Study Informs Future Modeling to Reduce Uncertainty of Sea-Level Rise
Thwaites Glacier plays a vital role in regulating the West Antarctic ice sheet stability and, thus, global sea-level rise, according to Antarctic researchers.
“The glacier is significant not only because of its contribution to sea-level rise but because it is acting as a cork in the bottle holding back a broader area of ice behind it,” Wellner said. “If Thwaites is destabilized, then there’s potential for all the ice in West Antarctica to become destabilized.”
If Thwaites Glacier were to collapse entirely, global sea levels are predicted to rise by 65 cm (25 in).
“Our study helps to better understand what factors are most critical in driving thinning and retreat of glaciers draining the West Antarctic ice sheet into the Amundsen Sea,” Hillenbrand said. “Therefore, our results will improve numerical models that attempt to predict the magnitude and rate of future Antarctic ice sheet melting and its contributions to sea levels.”
Researchers with THOR are part of an even larger initiative, the International Thwaites Glacier Collaboration, a joint U.S.-U.K. partnership to reduce uncertainty in the projection of sea-level rise from Thwaites Glacier.

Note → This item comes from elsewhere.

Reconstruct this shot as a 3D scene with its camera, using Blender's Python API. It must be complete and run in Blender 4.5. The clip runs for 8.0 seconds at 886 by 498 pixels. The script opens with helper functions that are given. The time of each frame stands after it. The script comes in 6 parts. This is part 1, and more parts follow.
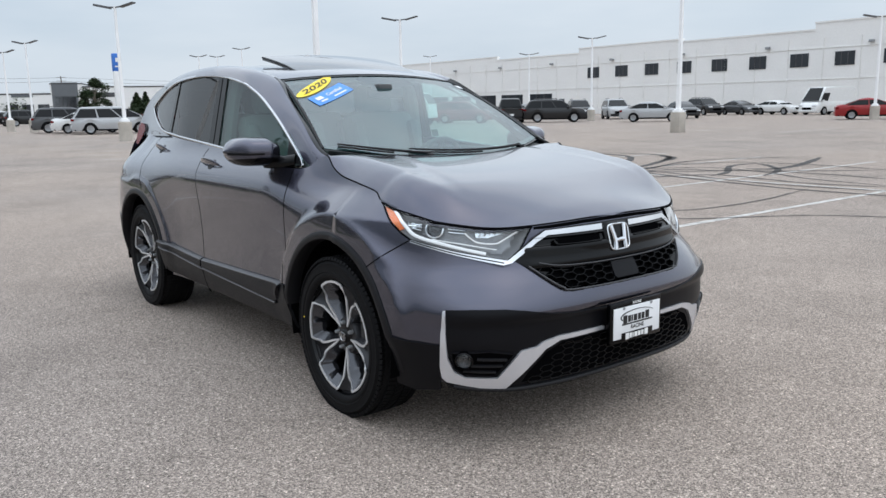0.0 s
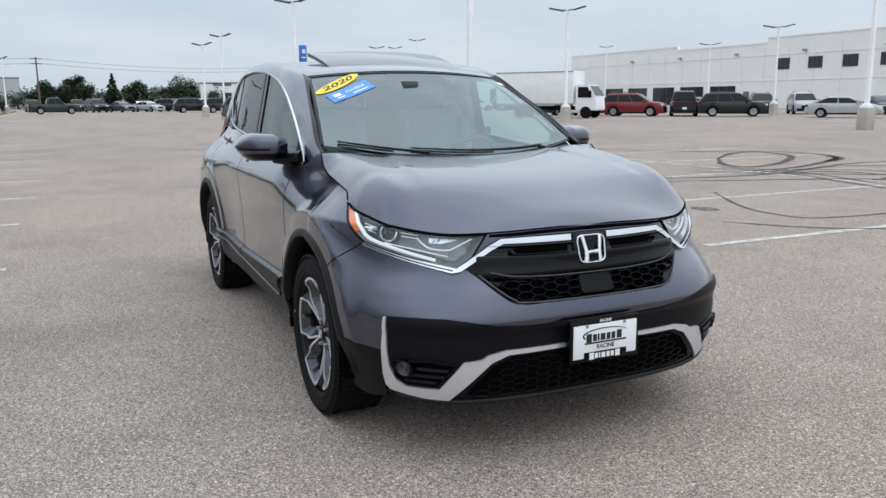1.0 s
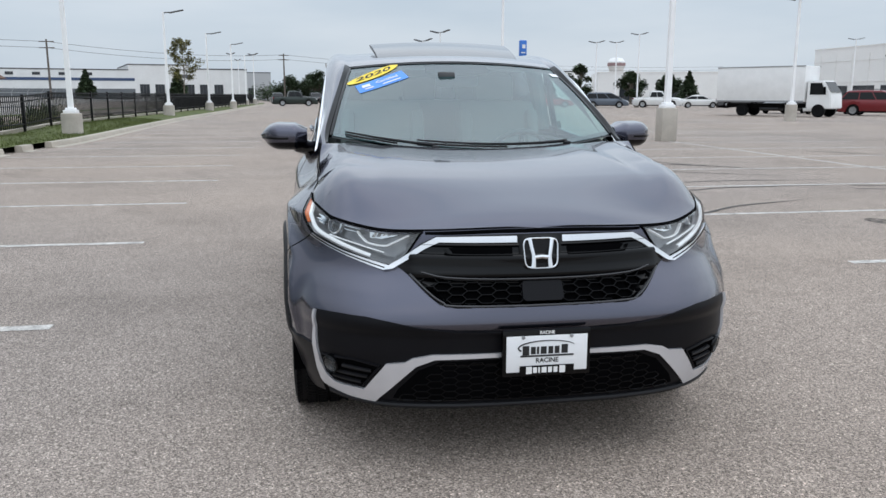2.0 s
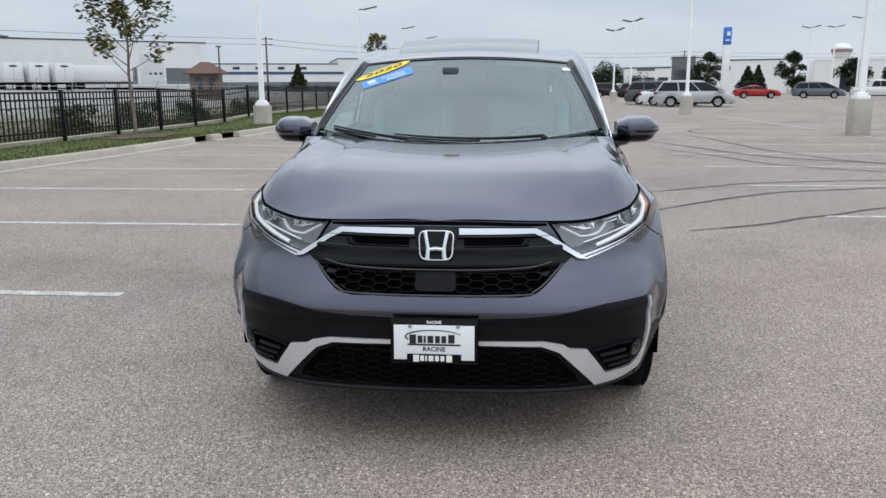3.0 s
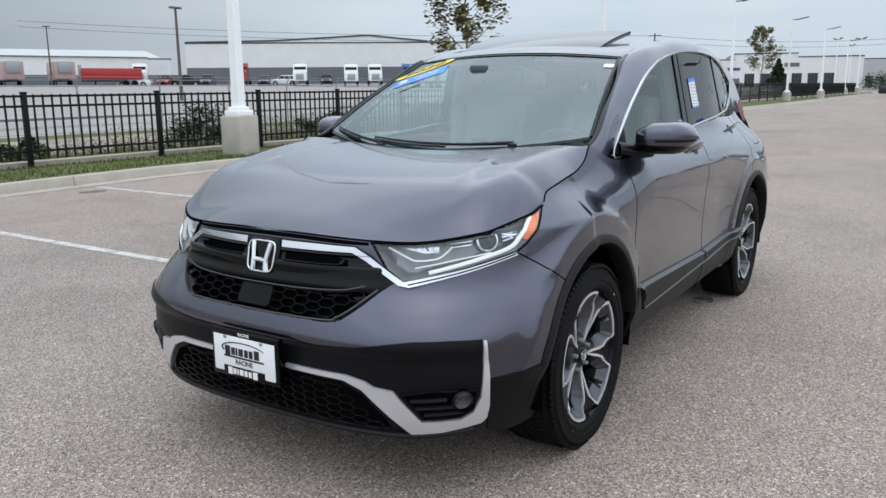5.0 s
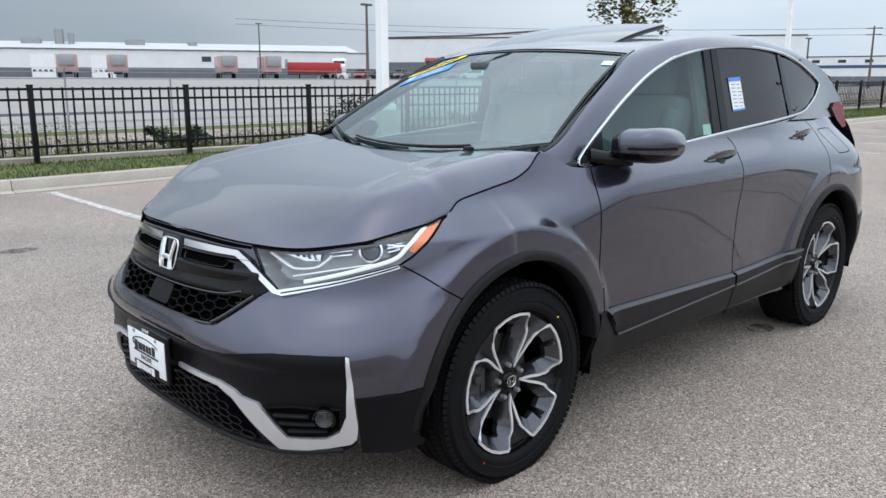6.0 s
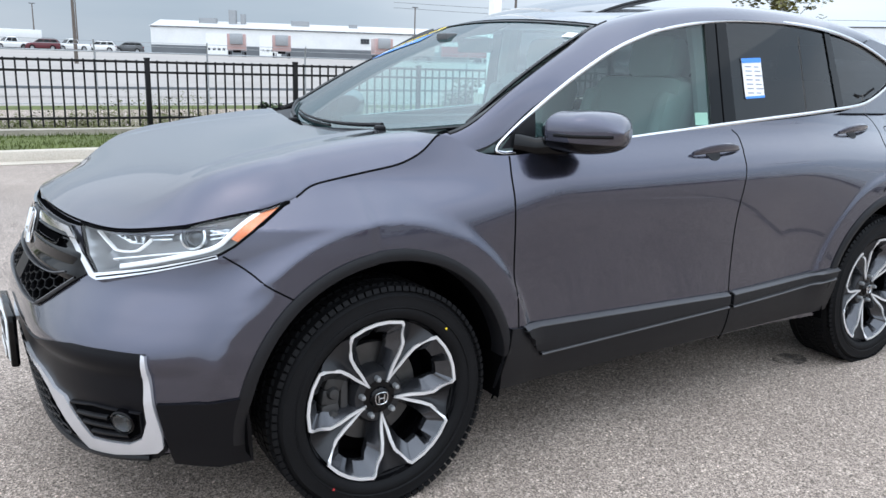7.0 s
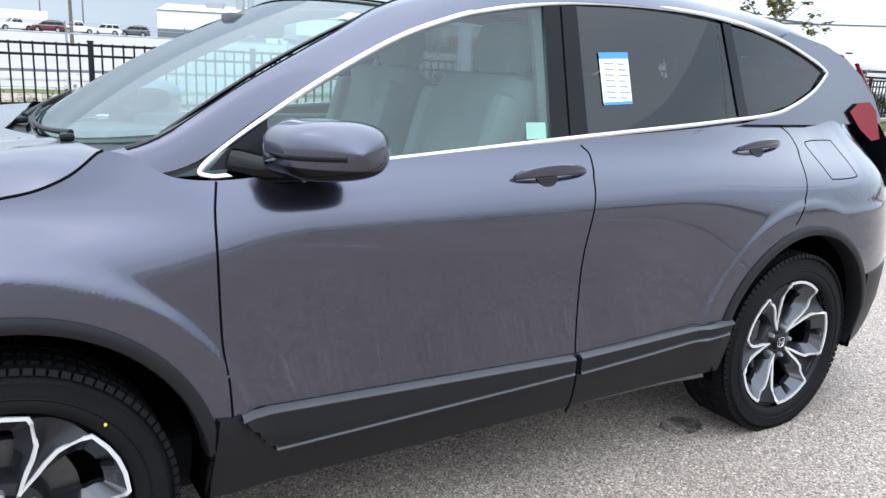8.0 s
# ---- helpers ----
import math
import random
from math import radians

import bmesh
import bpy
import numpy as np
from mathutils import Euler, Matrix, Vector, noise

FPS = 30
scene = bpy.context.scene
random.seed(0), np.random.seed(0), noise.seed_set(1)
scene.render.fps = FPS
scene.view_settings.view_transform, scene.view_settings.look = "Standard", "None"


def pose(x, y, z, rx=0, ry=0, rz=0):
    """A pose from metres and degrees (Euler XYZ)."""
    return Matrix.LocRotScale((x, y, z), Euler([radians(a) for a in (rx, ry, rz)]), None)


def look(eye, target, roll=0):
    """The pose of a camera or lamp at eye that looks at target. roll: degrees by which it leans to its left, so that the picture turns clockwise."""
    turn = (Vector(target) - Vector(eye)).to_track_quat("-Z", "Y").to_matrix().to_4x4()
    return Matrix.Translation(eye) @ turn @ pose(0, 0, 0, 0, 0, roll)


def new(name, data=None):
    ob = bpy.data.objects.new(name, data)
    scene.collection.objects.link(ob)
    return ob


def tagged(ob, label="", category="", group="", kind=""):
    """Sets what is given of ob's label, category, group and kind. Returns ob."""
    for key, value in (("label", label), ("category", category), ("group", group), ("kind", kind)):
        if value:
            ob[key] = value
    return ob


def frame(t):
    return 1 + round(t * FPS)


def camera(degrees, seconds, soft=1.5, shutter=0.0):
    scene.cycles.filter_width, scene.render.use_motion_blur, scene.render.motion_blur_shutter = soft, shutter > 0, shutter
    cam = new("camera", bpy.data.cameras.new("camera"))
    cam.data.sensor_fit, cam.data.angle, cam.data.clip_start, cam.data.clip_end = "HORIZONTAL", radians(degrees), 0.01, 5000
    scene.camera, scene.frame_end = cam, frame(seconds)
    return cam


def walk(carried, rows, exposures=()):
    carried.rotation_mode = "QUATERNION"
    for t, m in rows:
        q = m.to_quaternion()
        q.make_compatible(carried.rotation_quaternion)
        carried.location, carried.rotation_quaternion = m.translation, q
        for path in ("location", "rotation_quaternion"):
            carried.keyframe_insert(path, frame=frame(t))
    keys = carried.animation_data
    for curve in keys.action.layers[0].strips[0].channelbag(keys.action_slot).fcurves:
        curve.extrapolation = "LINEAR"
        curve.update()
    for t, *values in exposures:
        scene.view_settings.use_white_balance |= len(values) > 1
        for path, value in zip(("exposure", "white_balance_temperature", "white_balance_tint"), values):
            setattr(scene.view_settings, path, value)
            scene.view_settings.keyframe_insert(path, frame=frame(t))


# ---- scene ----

The study’s authors are Clark, Wellner and Georgina Garcia-Barrera of the University of Houston; Hillenbrand, James Smith, Robert Larter and Kelly Hogan of the British Antarctic Survey; Rebecca Totten, Asmara Lehrmann and Victoria Fitzgerald of the University of Alabama; Lauren Simkins and Allison Lepp of the University of Virginia; Alastair Graham of the University of South Florida; Frank Nitsche of Columbia University; James Kirkham of the University of Cambridge and the British Antarctic Survey; Werner Ehrmann of the University of Leipzig; and Lukas Wacker of Ion Beam Physics.